11 thoughts to “Ten Years!”

  1. Well done GSP, it’s quite a milestone and 10 years can really fly by. Glad to hear you’re enjoying life and still crushing the returns!

    1. Thanks! Well struggling quite a bit recently hoping to make another return to crushing it 🙂

  2. Congrats! Easily one of my favorite blogs from the last decade (… well 12 years). Time flies! Grateful that I got to meet the author in person this past year (one of the nicer people you’ll ever meet).

  3. I enjoy reading your post for number of years and your prompts with detailed comments by Claude will be very useful

  4. Nice! Thanks for sharing. I think you really achieved a lot.
    I also think your idea with short pitches using Claude is good.
    Btw., I was not fully aware of the hang seng long term performance. Do you think it will change going forward ? It kind of have to or? Question is if it can beat MSCI world?

    1. Ok let me try one pitch with Claude support and see if you guys like it. Im struggling with the format but will try to make it good/worth reading. Yes this is a big topic in itself; why has China become so rich and powerful but shareholders got nothing? Big topic but its a mix of factors such as worse corporate governance and shareholder friendly management, more significant competition in the Chinese market, lower valuation and that China has gone through a long recession with a housing market crash whereas the western world hasnt. So some of these factors could reverse other factors are leas likely to improve, so for sure Hang Seng could outperform for the next 5 years or so, but that it structurally starts to outperform for the coming 30 years then bigger stuff need to change than just a cyclical up/downturn

  5. As usual – a full and honest appraisal.
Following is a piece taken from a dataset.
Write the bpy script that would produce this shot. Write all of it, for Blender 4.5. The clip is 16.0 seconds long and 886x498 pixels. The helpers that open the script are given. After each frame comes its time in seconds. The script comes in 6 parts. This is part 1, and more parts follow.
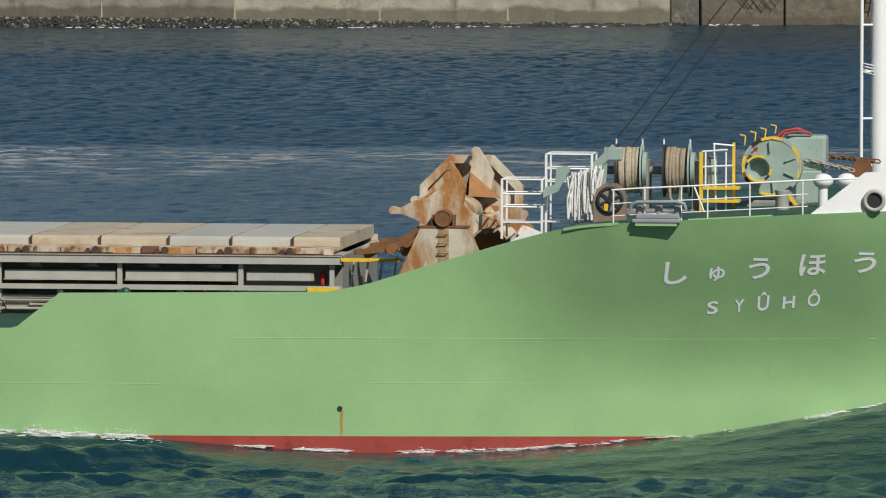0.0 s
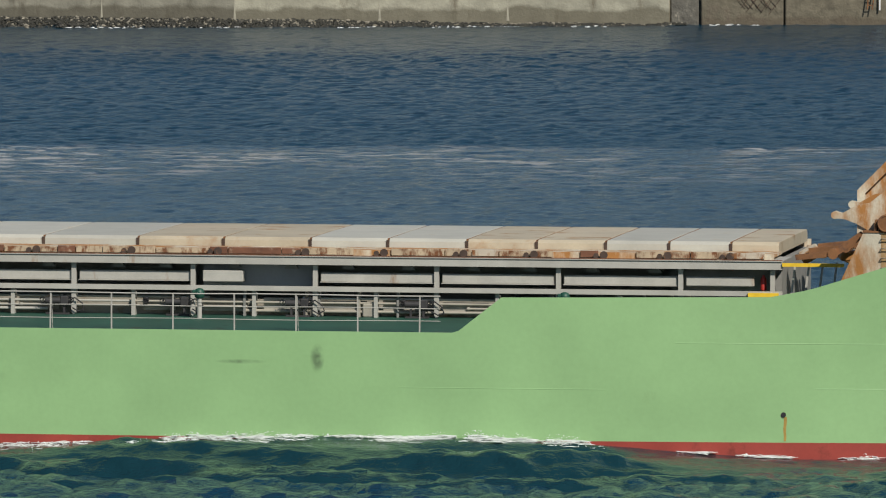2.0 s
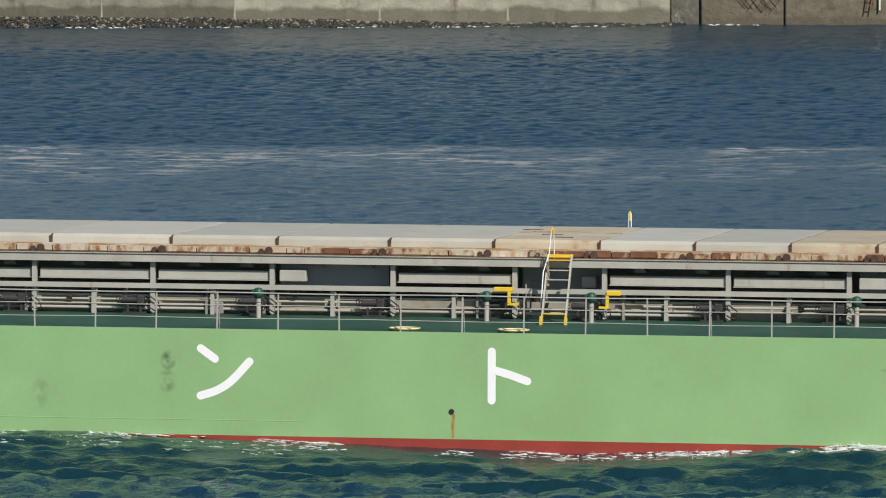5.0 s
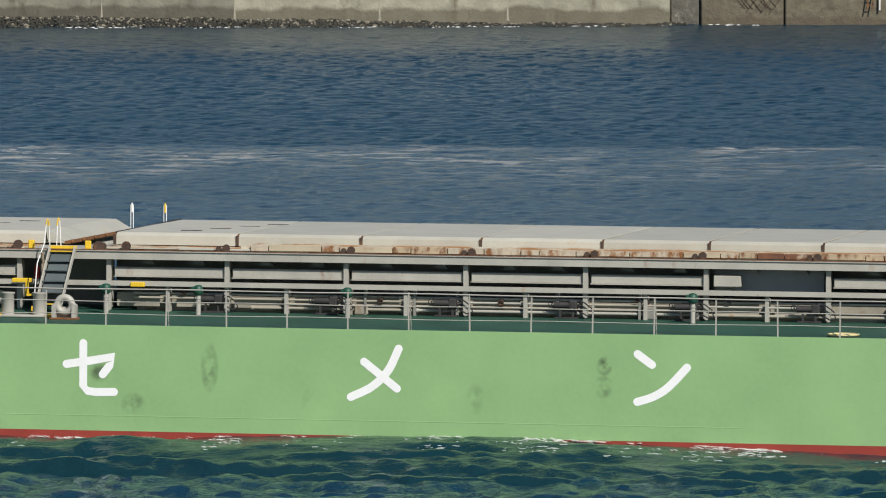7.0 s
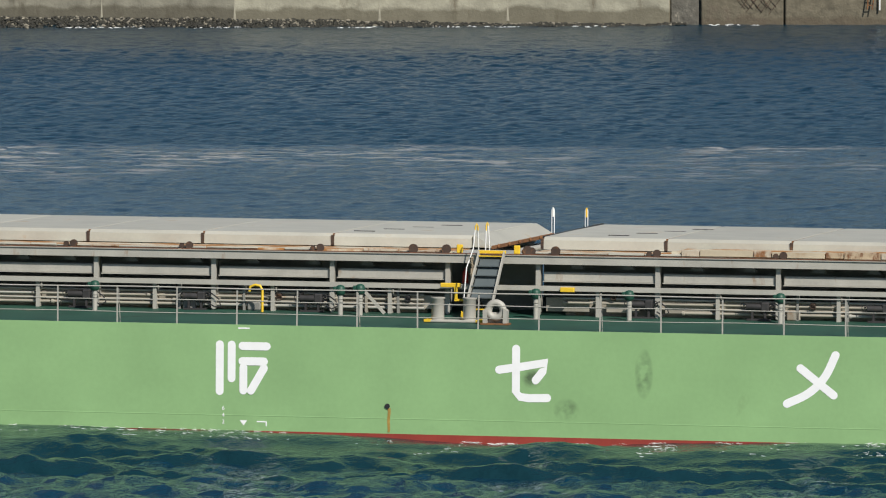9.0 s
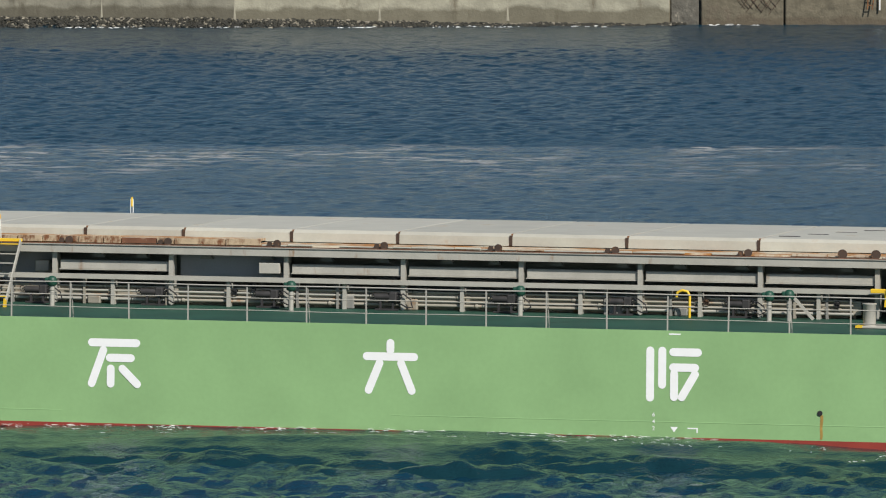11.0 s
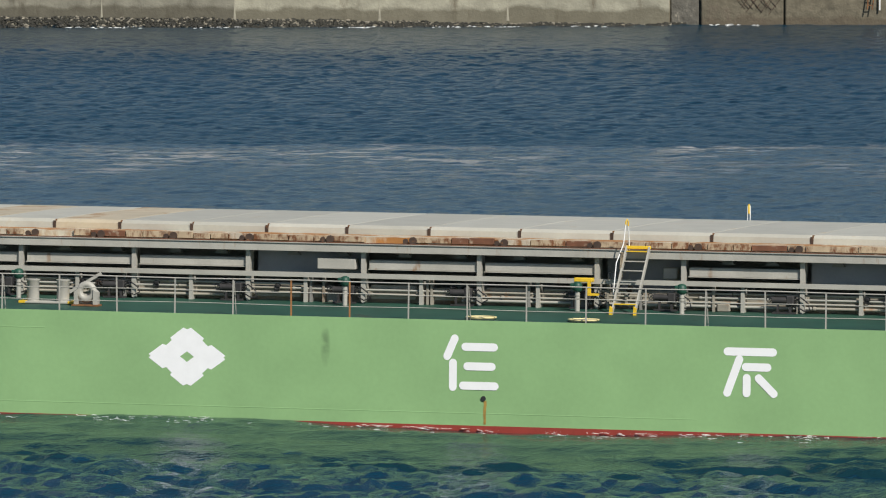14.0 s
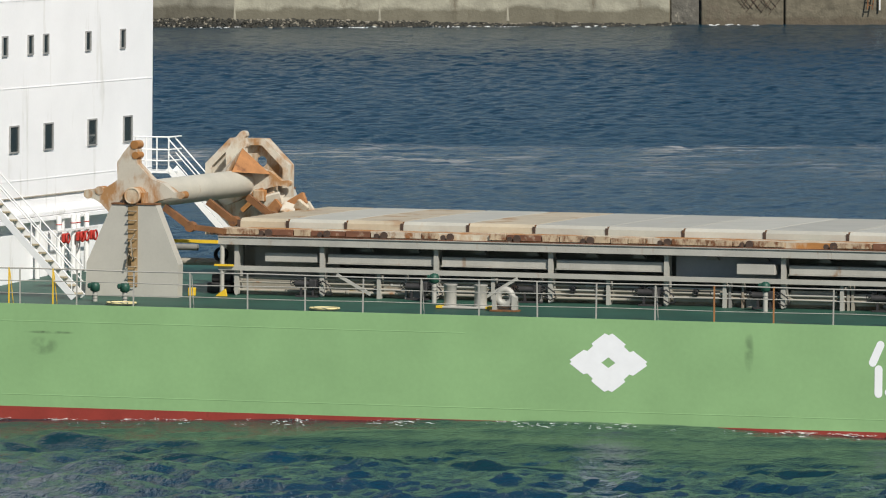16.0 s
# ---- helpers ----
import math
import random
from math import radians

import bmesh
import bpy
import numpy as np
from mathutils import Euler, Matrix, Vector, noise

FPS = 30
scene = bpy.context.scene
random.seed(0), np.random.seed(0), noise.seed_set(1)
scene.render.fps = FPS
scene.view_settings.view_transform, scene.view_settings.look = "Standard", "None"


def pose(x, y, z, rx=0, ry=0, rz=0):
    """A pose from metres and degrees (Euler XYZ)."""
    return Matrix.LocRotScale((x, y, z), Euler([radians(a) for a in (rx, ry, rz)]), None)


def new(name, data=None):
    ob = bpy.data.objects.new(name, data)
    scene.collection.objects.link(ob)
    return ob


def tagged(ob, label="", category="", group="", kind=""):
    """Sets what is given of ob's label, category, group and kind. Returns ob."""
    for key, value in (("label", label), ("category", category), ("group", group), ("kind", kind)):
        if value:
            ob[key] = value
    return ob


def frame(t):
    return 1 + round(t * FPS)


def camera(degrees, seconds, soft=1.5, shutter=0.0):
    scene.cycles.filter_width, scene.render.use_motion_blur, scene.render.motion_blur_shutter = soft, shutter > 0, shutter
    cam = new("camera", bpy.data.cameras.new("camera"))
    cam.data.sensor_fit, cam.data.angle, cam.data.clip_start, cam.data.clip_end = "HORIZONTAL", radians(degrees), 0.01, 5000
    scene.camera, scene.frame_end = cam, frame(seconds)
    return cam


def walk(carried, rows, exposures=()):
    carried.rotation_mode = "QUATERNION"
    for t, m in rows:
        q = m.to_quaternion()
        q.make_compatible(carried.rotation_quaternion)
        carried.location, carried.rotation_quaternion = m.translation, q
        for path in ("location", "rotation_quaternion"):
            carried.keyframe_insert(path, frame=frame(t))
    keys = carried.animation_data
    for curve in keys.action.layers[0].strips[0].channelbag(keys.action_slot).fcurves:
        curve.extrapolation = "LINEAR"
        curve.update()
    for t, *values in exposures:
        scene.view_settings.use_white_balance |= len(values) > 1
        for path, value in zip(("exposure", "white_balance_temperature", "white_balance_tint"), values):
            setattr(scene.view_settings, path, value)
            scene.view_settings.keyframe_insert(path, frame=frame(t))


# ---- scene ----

Your Swedish employer lost a great analyst!
    Life of course may get in the way but it would be marvellous if you found the time to continue your blog.

  6. “people don’t have the attention span to really remember who wrote what (I’m the same). So you become for them, the guy that pitched the stock they remember. For me a few stock pitches stand out for which I have been closely linked to: Greatview Aseptic, Dream International and above all else Modern Dental Group.” This is probably very true! Will be Interesting if i will be attached to any stock names for some pitch of mine.

    The Overall big lessons here for me are:
    1) One big Marco decision is probably more important than a few Micro ones (Nasdaq >> many other Indices).
    2) There is much more to life than a few %pts of outperformance. One must enjoy it, otherwiese one should not spend (that!) much time on it. And one should at least be decent! BUt still, there are more important Things:
    3) Life, People we love (to spend our limited time with), and a place where one wants to live (HK is a great place!)

    A review of mine wich I seldomly do within a year that i will probably finish soon while being on the Train to Frankfurt will have some similar lessons…

    1. Your first point is something I should have mentioned. Clearly my investing strategy is contrarian meaning I will rarely be holding what the global
      fund flows are flowing into, and if they are Im usually on my way to leave. This means I will rarely investing in the market with strongest equity performance, also something to think about. Maybe I should stay longer or when I identify a new trend rush against it before everyone else does. It’s not really in my nature though. Also fully agree it is about enjoying the journey, sometimes easy to forget. Thanks for all the support over the years!